▶

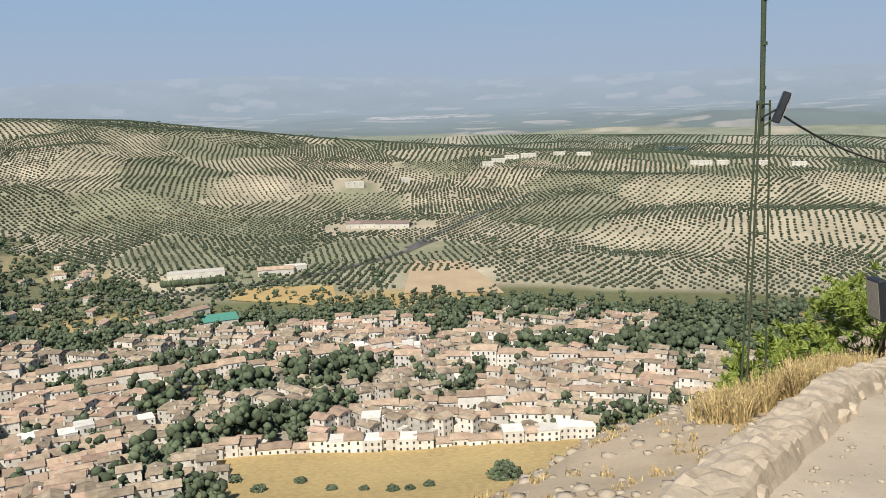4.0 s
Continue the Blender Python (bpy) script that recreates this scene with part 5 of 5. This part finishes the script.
def needle_clumps(spots, size, mat, name, r):
    V, F = [], []
    for c in spots:
        for _ in range(20):
            d = (unit(r) + Vector((0, 0, 0.5))).normalized()
            s = d.orthogonal().normalized() * size * 0.10
            i = len(V)
            V += [c - s, c + s, c + d * size * r.uniform(0.6, 1.1)]
            F.append((i, i + 1, i + 2))
    return raw(name, V, F, mat)


def pine(x, y, z, rad, h, seed, label):
    r = random.Random(seed)
    ob = thing("pine_tree", label, "tree", (x, y, z))
    trunk = bmesh.new()
    bar(trunk, (0, 0, -1), (0.1, 0, h * 0.8), 0.13, 8, 0.04)
    for i in range(9):
        a = i * 2.4
        bar(trunk, (0.03, 0, h * (0.25 + 0.06 * i)), (rad * 0.8 * math.cos(a), rad * 0.8 * math.sin(a), h * (0.36 + 0.06 * i)), 0.035, 5, 0.012)
    part("trunk", trunk, M_BARK, ob)
    spots = []
    for i in range(120):
        v = unit(r)
        c = Vector((v.x * rad, v.y * rad, h * (0.55 + 0.42 * v.z))) * r.uniform(0.75, 1.0)
        for _ in range(9):
            spots.append(c + unit(r) * rad * 0.24 * r.random())
    part("crown", needle_clumps(spots, 0.23, M_PINE, "crown", r), M_PINE, ob)


pine(-3.1, 11.9, -6.2, 1.45, 3.7, 1, "bright green pine crown below the hut")
pine(-4.5, 11.2, -7.0, 1.5, 3.4, 2, "green pine on the slope beside the hut")
pine(-4.6, 9.2, -6.7, 1.1, 2.6, 5, "small green pine on the slope")


def grass_tuft(r, V, F, c, n, h, spread):
    for _ in range(n):
        a = r.uniform(0, 6.283)
        lean = Vector((math.cos(a), math.sin(a), 0)) * r.uniform(0, spread)
        b = c + Vector((r.uniform(-0.06, 0.06), r.uniform(-0.06, 0.06), 0))
        t = b + lean * h + Vector((0, 0, h * r.uniform(0.55, 1.0)))
        s = Vector((-math.sin(a), math.cos(a), 0)) * r.uniform(0.003, 0.007)
        i = len(V)
        m = b.lerp(t, 0.55) + Vector((0, 0, h * 0.08))
        V += [b - s, b + s, m + s, m - s, t]
        F += [(i, i + 1, i + 2, i + 3), (i + 3, i + 2, i + 4)]
        if r.random() < 0.35:
            for q in range(3):
                p = m.lerp(t, r.random())
                e = unit(r) * 0.03
                i = len(V)
                V += [p, p + e, p + e * 0.6 + Vector((0, 0, 0.03))]
                F += [(i, i + 1, i + 2)]


r = random.Random(21)
V, F = [], []
for _ in range(300):
    y = r.uniform(2.2, 8.0) if r.random() < 0.8 else r.uniform(0.9, 2.4)
    x = -2.3 - abs(r.gauss(0, 0.32)) - (0.35 if y < 2.2 else 0)
    hgt = (0.40 if y < 2.2 else 0.46) * r.uniform(0.6, 1.25)
    grass_tuft(r, V, F, Vector((x, y, slope_z(x, y) - 0.02)), 26, hgt, 0.55)
for _ in range(60):
    y, x = r.uniform(7.0, 8.3), r.uniform(-2.2, -1.6)
    grass_tuft(r, V, F, Vector((x, y, path_z(y) - 0.02)), 18, 0.3, 0.5)
for _ in range(90):
    y, x = r.uniform(3.0, 8.2), r.uniform(-0.55, -0.28)
    grass_tuft(r, V, F, Vector((x, y, path_z(y) - 0.02)), 16, r.uniform(0.3, 0.7), 0.5)
for _ in range(260):
    x, y = r.uniform(-3.0, -2.3), r.uniform(2.2, 7.5)
    grass_tuft(r, V, F, Vector((x, y, slope_z(x, y) - 0.02)), 20, r.uniform(0.12, 0.36), 0.6)
for _ in range(220):
    x, y = r.uniform(-6.0, -2.3), r.uniform(-4, 6)
    grass_tuft(r, V, F, Vector((x, y, slope_z(x, y) - 0.02)), 12, r.uniform(0.05, 0.12), 0.7)
tagged(new("dry_grass", raw("dry_grass", V, F, M_STRAW)), "tall dry yellow grass and weeds along the path", "grass", kind="stuff")

# pebbles on the path, litter leaves on the concrete
r = random.Random(5)
V, F = [], []
PEB = blob(1, 3, 0.7)
spots = []
for _ in range(420):
    y = r.uniform(-3, 7.5)
    x = r.uniform(-1.6, -0.32)
    spots.append((x, y, path_z(y) + 0.004, r.choice((0.008, 0.012, 0.02, 0.03)), 0.8))
for _ in range(500):
    y, x = r.uniform(-4, 5), r.uniform(-5, -2.2)
    spots.append((x, y, slope_z(x, y), r.choice((0.015, 0.03, 0.05, 0.09)), 0.7))
crowns("pebbles", spots, [PEB, blob(1, 8, 0.6)], M_ROCK, "loose pale stones on the dry ground", "stones")

M_LITTER = material("dead_leaf", (0.26, 0.15, 0.06), (0.14, 0.08, 0.035), 0.8, scale=20, fine=90, bump=0.1, spread=0.4)


def litter_mesh(L, w):
    bm = bmesh.new()
    rows = []
    for k in range(5):
        s = k / 4
        ww = w * math.sin(math.pi * (0.12 + 0.8 * s))
        rows.append([bm.verts.new((L * (s - 0.5), q * ww, 0.001 + 0.004 * abs(q) + 0.004 * (2 * s - 1) ** 2)) for q in (-1, 0, 1)])
    for a, b in zip(rows, rows[1:]):
        for i in range(2):
            bm.faces.new((a[i], b[i], b[i + 1], a[i + 1]))
    return mesh_of("dead_leaf", bm, M_LITTER)


LIT = [litter_mesh(0.038, 0.006), litter_mesh(0.055, 0.007), litter_mesh(0.025, 0.007)]
for i in range(96):
    if i < 66:
        y, x = r.uniform(0.2, 6.0), r.uniform(0.5, 2.7)
    else:
        y, x = r.uniform(-5, 1.5), r.uniform(0.55, 3.6)
    if x > 2.75 and y > -1.4:
        continue
    z = paving(x, y) + (0.004 if y > seam(x) else 0) + 0.002
    ob = thing("fallen_leaf", "small dry brown leaf lying on the concrete", "leaf", (x, y, z), "fallen leaves", me=LIT[i % 3])
    ob.rotation_euler = (0, 0, r.uniform(0, 6.28))

# rubble at the foot of the white wall
for i in range(26):
    y = r.uniform(0.1, 2.6)
    x = 0.46 - 0.045 * y + abs(r.gauss(0, 0.07))
    ob = thing("rubble_stone", "small rough pale stone at the foot of the white wall", "stone", (x, y, alley(y) + 0.01), "rubble stones", me=BOULD[i % 8])
    s = r.uniform(0.012, 0.04)
    ob.scale = (s, s * 1.3, s * 0.8)
    ob.rotation_euler = (0, 0, r.uniform(0, 6))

◀

STATED EXERCISE:
Without any pictures, reproduce the lines from the first one in the material through the line that has "return raw(name, V, F, mat)", exactly as they appear.

FULL RESPONSE:
4.0 s
Continue the Blender Python (bpy) script that recreates this scene with part 5 of 5. This part finishes the script.
def needle_clumps(spots, size, mat, name, r):
    V, F = [], []
    for c in spots:
        for _ in range(20):
            d = (unit(r) + Vector((0, 0, 0.5))).normalized()
            s = d.orthogonal().normalized() * size * 0.10
            i = len(V)
            V += [c - s, c + s, c + d * size * r.uniform(0.6, 1.1)]
            F.append((i, i + 1, i + 2))
    return raw(name, V, F, mat)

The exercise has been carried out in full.